Là où les politiques échouent, le peuple triomphe. En Côte d’Ivoire, on parle mooré dans les marchés de Yopougon, on danse sur le warba venu du Burkina, et les Burkinabè vibrent sur le coupé-décalé né à Abidjan.

La culture ne connaît pas de frontière : elle circule, s’imprègne, se transforme. Les mariages mixtes se comptent par milliers, donnant naissance à une génération qui n’a plus besoin de choisir entre “ivoirien” et “burkinabè”. Pour elle, les deux identités se complètent et forment une seule réalité.

C’est peut-être cela, la plus grande force de cette relation : une fusion populaire que ni la politique, ni les crises, ni les préjugés ne parviennent à détruire.

Le football, miroir et trait d’union

Le sport, et surtout le football, condense cette fraternité. Quand les Étalons affrontent les Éléphants, les stades s’embrasent, chaque but déclenche une vague d’émotions. Mais derrière la rivalité, il y a aussi un étonnant respect.

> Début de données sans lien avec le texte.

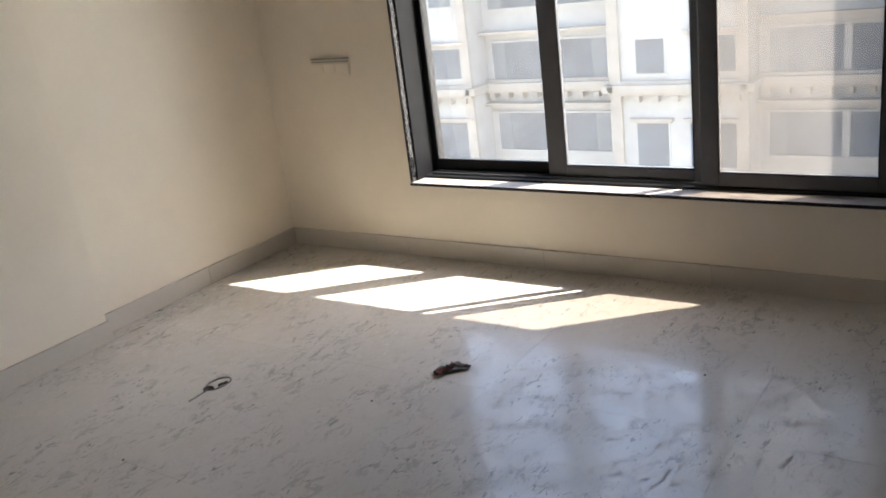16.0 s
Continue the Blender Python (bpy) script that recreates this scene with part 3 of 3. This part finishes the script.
def apartment_building():
    """Opposite block: flat white piers with small windows between recessed balcony bays; storeys of 3.02 m."""
    house = thing("apartment_building", "white rendered apartment block with beige bands and dark windows", "building", at=(32, 0, -16))
    base = -16.0
    step, period = 3.02, 11.5
    first, last = -3, 2
    y_lo, y_hi = 14.65 - 2 * period, 20.5 + 3 * period
    top = -2.6 + step * (last + 1)

    def local(bm):
        bm.transform(Matrix.Translation((-32, 0, -base)))
        return bm

    bm = bmesh.new()
    box(bm, 33.3, 44.0, y_lo, y_hi, base, top + 0.6)
    part("core", local(bm), RENDER_W, house, "white rendered back wall of the bays")
    bm = bmesh.new()
    box(bm, 31.7, 44.2, y_lo - 0.2, y_hi + 0.2, top + 0.6, top + 1.5)
    soften(bm, 0.05, 1)
    part("parapet", local(bm), RENDER_W, house)
    # window meshes shared by all storeys
    def pier_window(w, lo, hi):
        """Frame and pane of a window of half width w between the heights lo and hi."""
        bm = bmesh.new()
        for b in ((0.0, 0.05, -w - 0.07, -w, lo, hi + 0.07), (0.0, 0.05, w, w + 0.07, lo, hi + 0.07), (0.0, 0.05, -w, w, hi, hi + 0.07), (-0.06, 0.05, -w - 0.15, w + 0.15, lo - 0.08, lo)):
            box(bm, *b)
        frame_mesh = mesh_of("window", bm, RENDER_W)
        bm = bmesh.new()
        box(bm, 0.0, 0.04, -w, w, lo, hi)
        return frame_mesh, mesh_of("pane", bm, DARK_GLASS)

    upper = {0: pier_window(0.55, -0.64, 0.62), 1: pier_window(0.85, -0.64, 0.62)}
    lower = {0: pier_window(0.62, -1.20, 0.48), 1: pier_window(0.92, -1.20, 0.48)}
    bm = bmesh.new()
    rod(bm, 0.55, 0.55, 0.04, pose(0.02, 0, 0.0, 0, 90, 0), 32)
    for v in bm.verts:
        v.co.z = max(v.co.z, -0.02)
    arch_pane = mesh_of("arch_pane", bm, DARK_GLASS)
    bm = bmesh.new()
    for b in ((-0.04, 0.05, -2.72, -2.62, -0.98, 0.72), (-0.04, 0.05, 2.62, 2.72, -0.98, 0.72), (-0.04, 0.05, -2.62, 2.62, 0.64, 0.72), (-0.08, 0.05, -2.8, 2.8, -1.08, -0.98)):
        box(bm, *b)
    big_frame = mesh_of("bay_window", bm, RENDER_W)
    bm = bmesh.new()
    box(bm, -0.10, 0.05, -0.13, 0.13, -0.98, 0.64)
    bay_post = mesh_of("post", bm, RENDER_W)
    bm = bmesh.new()
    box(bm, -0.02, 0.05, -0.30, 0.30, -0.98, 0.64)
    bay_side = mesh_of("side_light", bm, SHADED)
    bm = bmesh.new()
    box(bm, 0.0, 0.04, -2.62, 2.62, -0.98, 0.64)
    big_pane = mesh_of("pane", bm, DARK_GLASS)

    def put(name, mesh, parent, x, y, z):
        ob = new(name, mesh)
        ob.parent = parent
        ob.location = (x - 32, y, z - base) if parent is house else (0, 0, 0)
        return ob

    for k in range(-2, 4):
        a, b = 14.65 + k * period, 20.9 + k * period
        # pier on the low side of each bay
        lo = a - (period - 6.25)
        if lo > y_lo - 6:
            bm = bmesh.new()
            box(bm, 32.0, 33.3, lo, a, base, top + 0.6)
            part("pier", local(bm), RENDER_W, house, "white rendered pier")
        for y in (a - 0.22, b + 0.22):
            bm = bmesh.new()
            box(bm, 31.85, 32.0, y - 0.22, y + 0.22, base, top + 0.6)
            part("pilaster", local(bm), RENDER_B, house, "beige rendered pilaster")
        for s in range(first, last + 1):
            zc = -3.25 + s * step
            for kind, y in ((0, a - 1.61), (1, a - 4.0)):
                frame_mesh, pane_mesh = (lower if s == -1 else upper)[0 if s == 1 else kind]
                w = put("window", frame_mesh, house, 31.98, y, zc)
                put("pane", pane_mesh, w, 0, 0, 0)
                if s == 1:
                    arch = put("arch_pane", arch_pane, w, 0, 0, 0)
                    arch.location = (-0.01, 0, 0.62)
                    continue
                bm = bmesh.new()
                half = 0.84 if kind == 0 else 1.12
                high = zc + (0.56 if s == -1 else 0.78)
                box(bm, 31.80, 32.0, y - half, y + half, high, high + 0.12)
                box(bm, 31.88, 32.0, y - half + 0.1, y + half - 0.1, high - 0.07, high)
                if s == -1 or kind == 1:
                    part("hood", local(bm), RENDER_B, house, "thin beige hood over the window")
                else:
                    bm.free()
            w = put("bay_window", big_frame, house, 33.22, (a + b) / 2 + 0.12, zc)
            put("pane", big_pane, w, 0, 0, 0)
            put("post", bay_post, w, 0, 0, 0)
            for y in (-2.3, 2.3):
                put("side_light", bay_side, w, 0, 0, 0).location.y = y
            bm = bmesh.new()
            box(bm, 32.8, 33.3, a, b, zc + 1.02, zc + 1.12)
            part("ledge", local(bm), RENDER_B, house, "thin beige ledge")
        # corbelled string course at eye level, carried round the steps of the front
        for x, y0, y1 in ((31.6, lo, a), (32.8, a, b)):
            bm = bmesh.new()
            box(bm, x, x + 0.5, y0, y1, -4.58, -4.28)
            box(bm, x + 0.12, x + 0.5, y0, y1, -4.70, -4.58)
            box(bm, x + 0.22, x + 0.5, y0, y1, -4.28, -4.16)
            part("string_course", local(bm), RENDER_B, house, "beige moulded string course")
            n = int((y1 - y0) / 0.68)
            for i in range(n):
                y = y0 + (i + 0.5) * (y1 - y0) / n
                bm = bmesh.new()
                box(bm, x + 0.06, x + 0.5, y - 0.12, y + 0.12, -4.93, -4.70)
                part("corbel", local(bm), RENDER_B, house)
        for y in (a, b):
            bm = bmesh.new()
            box(bm, 31.6, 33.3, y - 0.25, y + 0.25, -4.58, -4.28)
            soften(bm, 0.03, 1)
            part("string_course_return", local(bm), RENDER_B, house)


apartment_building()

# ---- floor tiles ----


def tiles(parent, mat, x0, x1, y0, y1, ox, oy, size, gap=0.0003):
    """Stone tiles as pieces on a bed; whole ones share a mesh."""
    made = {}
    i0, i1 = math.floor((x0 - ox) / size), math.ceil((x1 - ox) / size)
    j0, j1 = math.floor((y0 - oy) / size), math.ceil((y1 - oy) / size)
    for i in range(i0, i1):
        for j in range(j0, j1):
            a, b = max(x0, ox + i * size + gap), min(x1, ox + (i + 1) * size - gap)
            c, d = max(y0, oy + j * size + gap), min(y1, oy + (j + 1) * size - gap)
            if b - a < 0.005 or d - c < 0.005:
                continue
            key = (round(b - a, 4), round(d - c, 4))
            if key not in made:
                bm = bmesh.new()
                box(bm, 0, b - a, 0, d - c, -0.02, 0)
                made[key] = mesh_of("tile", bm, mat)
            ob = new("tile", made[key])
            ob.parent = parent
            ob.location = (a, c, 0)


tiles(floor_bedroom, MARBLE, 0.0, X2, T, Y2, 1.395, 0.61, 0.8)
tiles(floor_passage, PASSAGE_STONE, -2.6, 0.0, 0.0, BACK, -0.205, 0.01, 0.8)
tiles(floor_living, HALL_STONE, -4.6, 3.5, -6.0, 0.0, -0.205, -0.79, 0.8)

En Côte d’Ivoire, quand les Étalons brillent à la CAN, les Ivoiriens applaudissent leurs “frères du Nord”. À Ouagadougou, quand les Éléphants soulèvent une coupe, les Burkinabè sortent dans les rues pour fêter la victoire.

Le foot devient ainsi une métaphore parfaite : on se défie, on se chambre, mais au final, chacun sait applaudir l’autre. Comme si la victoire de l’un résonnait toujours un peu comme la victoire de l’autre.

Une fraternité indestructible

Le Burkina Faso et la Côte d’Ivoire sont liés par une histoire singulière, faite de sueur et de contradictions. Oui, il y a eu des tensions, des rejets, des blessures. Mais il y a surtout de la solidarité, des mariages, du travail en commun, des rêves partagés.

Ces deux pays sont comme deux frères turbulents : capables de s’affronter durement, mais incapables de rompre. Parce qu’au fond, ils savent que leur destin est lié.